10/1 Exams 5 and 6: OMM Written and Practical – OMM (Osteopathic Manipulative Medicine) is what the D.O. program prides itself on. For the written portion of this exam, we not only had to know how to information about treating various dysfunctions, but we were also tested on the history of osteopathic medicine. Apparently, this information will also be on the boards, so it is really important that we learn it all now. I also did well on this, so that was a relief. (I forgot to mention that for all of our exams except the practicals, our score pops up on the screen as soon as we click submit. I like knowing how I did right after everything is said and done, but this can also be a bad thing if you do really bad on one exam and have another one coming up right after.)

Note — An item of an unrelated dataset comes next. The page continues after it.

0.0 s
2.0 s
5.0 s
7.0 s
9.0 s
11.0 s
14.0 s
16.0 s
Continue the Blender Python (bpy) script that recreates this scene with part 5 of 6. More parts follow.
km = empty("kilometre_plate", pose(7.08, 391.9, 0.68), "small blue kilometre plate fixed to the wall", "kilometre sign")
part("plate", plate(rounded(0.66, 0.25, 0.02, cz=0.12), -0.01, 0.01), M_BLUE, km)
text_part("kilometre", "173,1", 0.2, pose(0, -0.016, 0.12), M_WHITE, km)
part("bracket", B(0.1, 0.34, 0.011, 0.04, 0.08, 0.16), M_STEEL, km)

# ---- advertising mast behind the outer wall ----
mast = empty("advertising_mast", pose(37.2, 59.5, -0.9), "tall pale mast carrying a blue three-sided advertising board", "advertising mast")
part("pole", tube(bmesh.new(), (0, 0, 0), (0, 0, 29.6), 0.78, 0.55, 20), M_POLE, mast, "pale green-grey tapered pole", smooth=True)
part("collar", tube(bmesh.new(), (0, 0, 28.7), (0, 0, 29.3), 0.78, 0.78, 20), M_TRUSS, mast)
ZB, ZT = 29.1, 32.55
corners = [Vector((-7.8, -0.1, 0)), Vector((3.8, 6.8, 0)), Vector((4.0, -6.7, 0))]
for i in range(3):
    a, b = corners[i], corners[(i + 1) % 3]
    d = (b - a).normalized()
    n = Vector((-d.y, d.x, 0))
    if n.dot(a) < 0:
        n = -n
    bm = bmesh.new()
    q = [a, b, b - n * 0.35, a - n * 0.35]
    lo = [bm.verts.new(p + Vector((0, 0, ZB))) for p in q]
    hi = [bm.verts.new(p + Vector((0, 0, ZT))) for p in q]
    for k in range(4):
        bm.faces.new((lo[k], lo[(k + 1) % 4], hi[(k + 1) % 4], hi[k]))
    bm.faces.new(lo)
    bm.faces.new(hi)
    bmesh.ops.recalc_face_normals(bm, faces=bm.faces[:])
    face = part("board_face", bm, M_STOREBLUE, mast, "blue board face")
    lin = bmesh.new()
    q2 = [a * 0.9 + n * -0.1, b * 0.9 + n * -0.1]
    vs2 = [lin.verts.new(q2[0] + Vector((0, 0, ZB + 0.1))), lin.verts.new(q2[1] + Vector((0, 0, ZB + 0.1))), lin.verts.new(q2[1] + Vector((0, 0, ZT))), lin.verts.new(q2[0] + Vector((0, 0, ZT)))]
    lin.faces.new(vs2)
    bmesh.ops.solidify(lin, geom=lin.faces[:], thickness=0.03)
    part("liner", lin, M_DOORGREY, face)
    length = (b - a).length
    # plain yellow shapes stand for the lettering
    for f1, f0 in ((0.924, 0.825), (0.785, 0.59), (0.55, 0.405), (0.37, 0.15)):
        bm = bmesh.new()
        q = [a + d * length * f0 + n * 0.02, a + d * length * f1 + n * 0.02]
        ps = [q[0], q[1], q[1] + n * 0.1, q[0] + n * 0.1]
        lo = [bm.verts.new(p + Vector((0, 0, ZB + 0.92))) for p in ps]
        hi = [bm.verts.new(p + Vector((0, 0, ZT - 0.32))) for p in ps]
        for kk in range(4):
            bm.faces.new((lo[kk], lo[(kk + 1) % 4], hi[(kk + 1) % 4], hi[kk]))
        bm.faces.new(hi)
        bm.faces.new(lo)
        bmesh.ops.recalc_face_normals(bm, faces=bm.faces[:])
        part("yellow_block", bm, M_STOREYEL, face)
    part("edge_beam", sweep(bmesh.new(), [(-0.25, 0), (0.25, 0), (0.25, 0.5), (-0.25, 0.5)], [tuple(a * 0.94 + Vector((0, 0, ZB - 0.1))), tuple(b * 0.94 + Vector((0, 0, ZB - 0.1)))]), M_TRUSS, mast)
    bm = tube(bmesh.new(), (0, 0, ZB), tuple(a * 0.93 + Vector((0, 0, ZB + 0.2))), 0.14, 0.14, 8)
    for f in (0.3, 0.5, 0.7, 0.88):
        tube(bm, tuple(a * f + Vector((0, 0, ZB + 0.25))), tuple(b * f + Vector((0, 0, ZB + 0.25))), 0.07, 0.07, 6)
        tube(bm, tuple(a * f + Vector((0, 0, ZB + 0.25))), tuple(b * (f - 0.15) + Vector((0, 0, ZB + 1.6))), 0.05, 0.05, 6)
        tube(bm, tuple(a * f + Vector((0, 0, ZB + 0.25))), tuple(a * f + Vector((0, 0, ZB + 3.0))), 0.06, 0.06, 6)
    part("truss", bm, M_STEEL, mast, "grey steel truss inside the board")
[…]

For the practical, we were given time slots for when we had to act as patients as well as times for our actual exam. I was lucky that I got to be a patient first, because it kind of helped ease my nerves a bit having already been in the exam room. There were five stations: palpation, range of motion, cervical muscle energy, thoracic muscle energy, and lumbar muscle energy. The professors would tell us a technique and we had to perform it properly. I’m not sure how I performed on this because there were definitely a couple of things that I forgot to do, but hopefully I will not have to remediate. This would mean that they would give me a failing grade of 69, and even if I properly performed the technique in remediation, the failing grade would still stand.

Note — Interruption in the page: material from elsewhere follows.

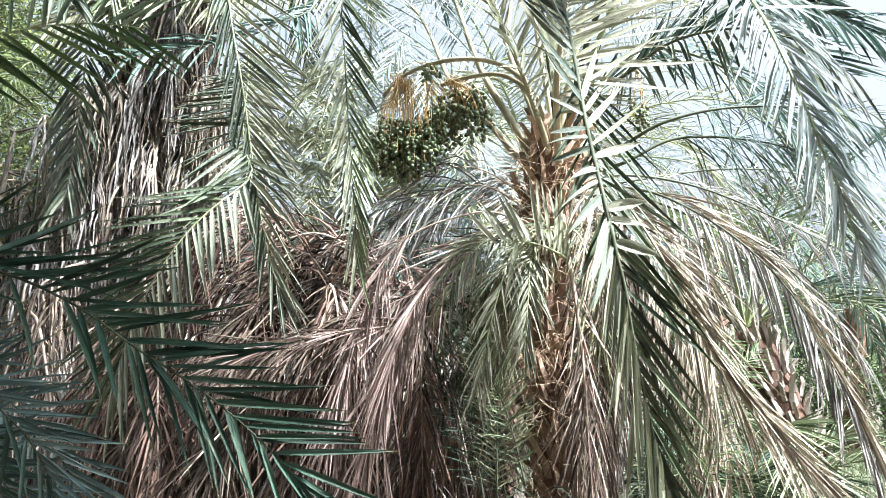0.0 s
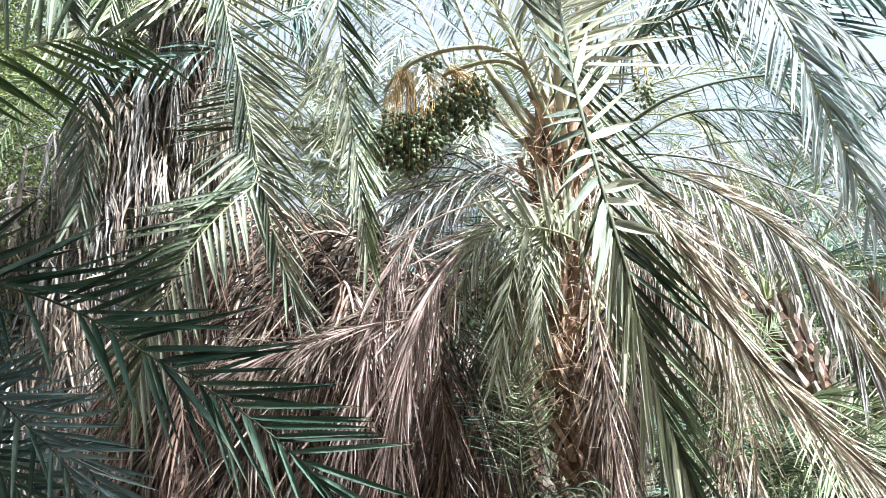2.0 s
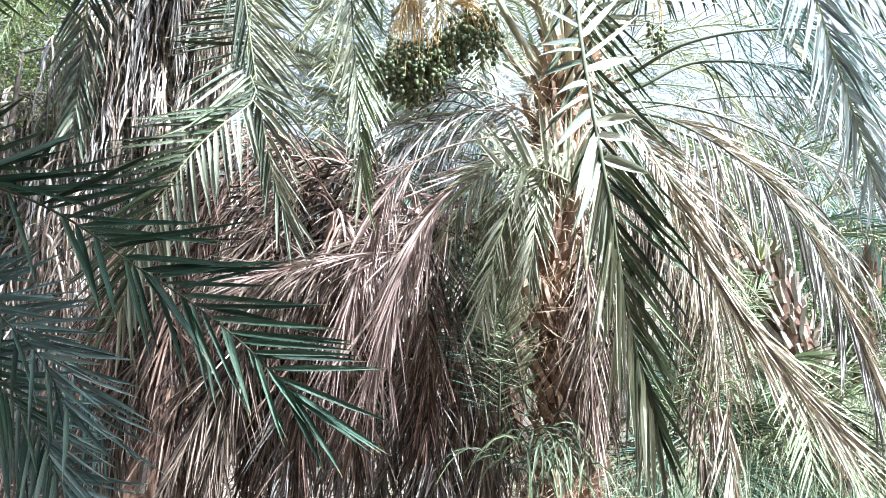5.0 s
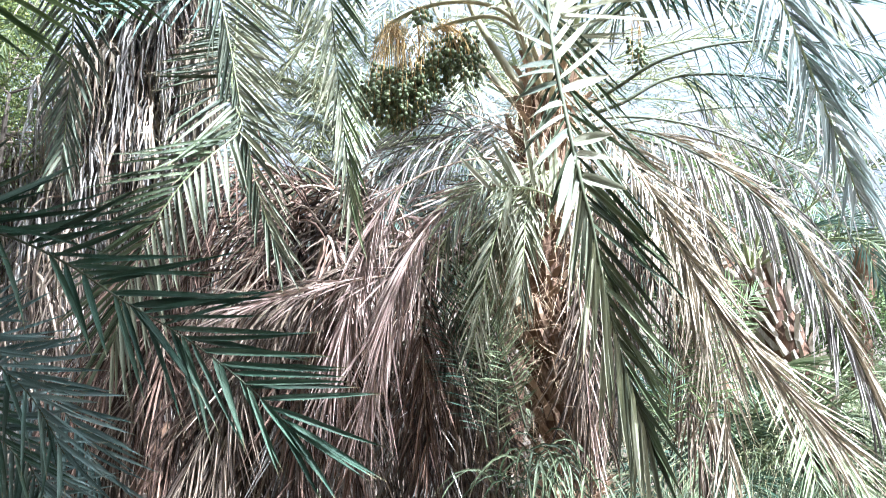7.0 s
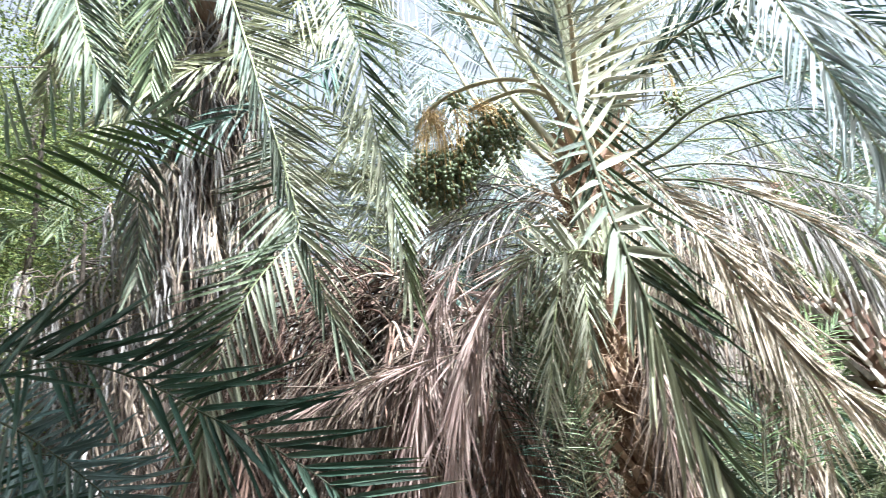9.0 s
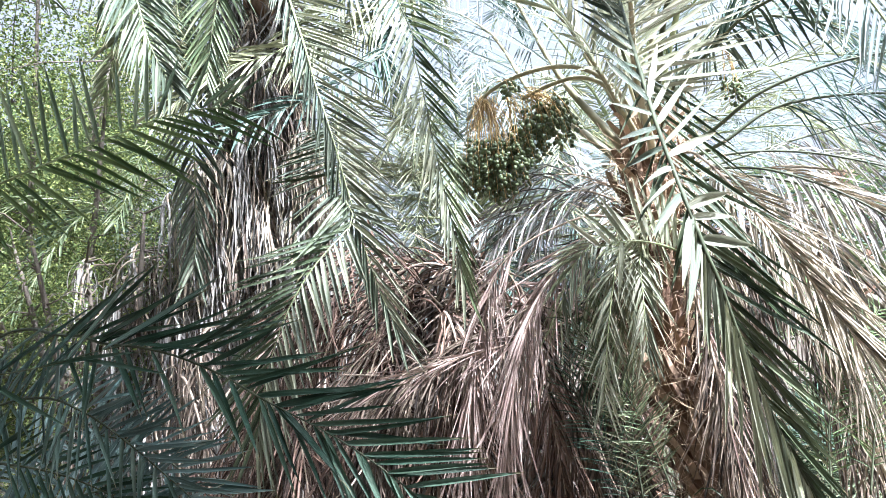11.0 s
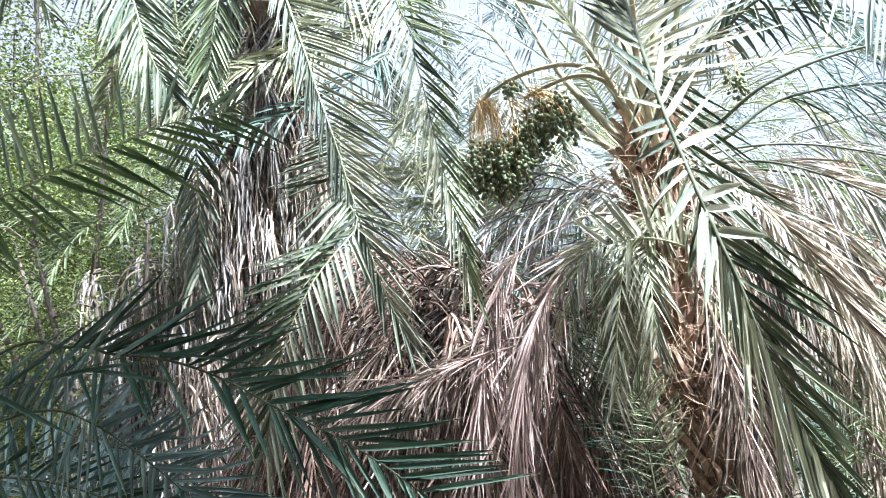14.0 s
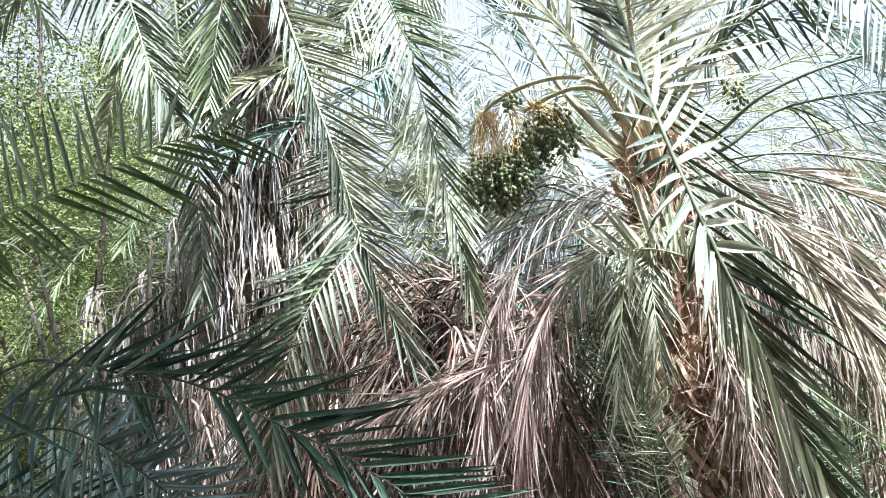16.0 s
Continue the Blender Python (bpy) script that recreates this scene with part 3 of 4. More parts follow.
for line, k in rising:
    # PALE gives the fronds seen against the sky their washed-out look
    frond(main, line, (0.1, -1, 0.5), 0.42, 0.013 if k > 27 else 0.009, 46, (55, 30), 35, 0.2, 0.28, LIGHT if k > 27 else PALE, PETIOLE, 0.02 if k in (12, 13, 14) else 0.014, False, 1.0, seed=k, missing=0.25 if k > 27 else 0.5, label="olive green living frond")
# fronds reaching out sideways
reaching = (
    ([(0.457, 2.661, 2.246), (0.629, 2.570, 2.333), (0.789, 2.478, 2.425), (1.034, 2.470, 2.491), (1.345, 2.469, 2.500), (1.618, 2.477, 2.434)], TEAL, 19, 0.35),
    ([(0.458, 2.664, 2.224), (0.654, 2.576, 2.282), (0.861, 2.563, 2.390), (1.181, 2.562, 2.395), (1.506, 2.571, 2.323)], TEAL, 20, 0.35),
    ([(0.459, 2.666, 2.202), (0.696, 2.738, 2.278), (1.021, 2.819, 2.270), (1.378, 2.834, 2.153), (1.809, 2.856, 1.971)], GREY, 21, 0.35),
    ([(0.462, 2.672, 2.159), (0.703, 2.513, 2.142), (0.917, 2.366, 2.027), (1.158, 2.303, 1.880), (1.419, 2.338, 1.598)], GREY, 22, 0.35),
    ([(0.461, 2.669, 2.180), (0.764, 2.818, 2.278), (1.196, 2.966, 2.388), (1.622, 3.123, 2.425), (2.201, 3.295, 2.335)], GREY, 23, 0.35),
    ([(0.488, 2.680, 2.095), (0.646, 2.523, 2.056), (0.796, 2.463, 1.893), (0.914, 2.499, 1.601), (0.994, 2.537, 1.287)], STRAW, 24, 0.3),
    ([(0.491, 2.685, 2.051), (0.754, 2.683, 2.067), (0.983, 2.700, 1.928), (1.091, 2.740, 1.606), (1.153, 2.777, 1.304)], GREY, 25, 0.3),
    ([(0.457, 2.611, 1.994), (0.536, 2.465, 1.877), (0.549, 2.416, 1.619), (0.575, 2.451, 1.331), (0.628, 2.486, 1.045)], BROWN, 26, 0.3),
)
for line, mat, k, length in reaching:
    dead = mat in (GREY, STRAW, BROWN)
    frond(main, line, (0.1, -1, 0.6), length, 0.0062, 56, (50, 22), 0, 1.6, 0.25 if dead else 0.4, mat, DRY_STALK if mat is STRAW else DARK_STALK, 0.008 if dead else 0.010, False, 1.8, seed=k, missing=0.4, label="thin sideways frond")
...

10/2 EXAM 7: PACS Comprehensive Exam – This was my final and absolute favorite exam! For this exam we get a patient, exam room, and we get to act as a physician. From the start we have 2 minutes to look over the patient’s chart outside the door, and 14 minutes inside the exam room with the patient. For this exam, we did not have to perform a full exam with draping and our equipment, but instead we spoke to the patients and took a full history. Once the 14 minutes was complete, we were then given 9 minutes to type up a SOAP note outside the room which included the patient’s chief complaint, medical history, and everything else pertinent to the case. I really liked the PACS exam because it reminds me of why I am in medical school. Plus, my patient gave me really great feedback and it made my day :-)
So there you have it. A few of you were wondering what I was up to, so I had to come back and let everyone know that I am okay. It has definitely been a stressful week, but with determination and a whole lot of prayer, I made it through! We also started another block on Tuesday, but with all these exams in the way, studying for current classes kind of fell through. I will definitely catch up tomorrow and this weekend, but tonight I’m relaxing! I also haven’t responded to any e-mails or messages, but just know that I am not ignoring you. I’ll try to respond to a few tonight, but you should plan on hearing from me by Sunday at the latest.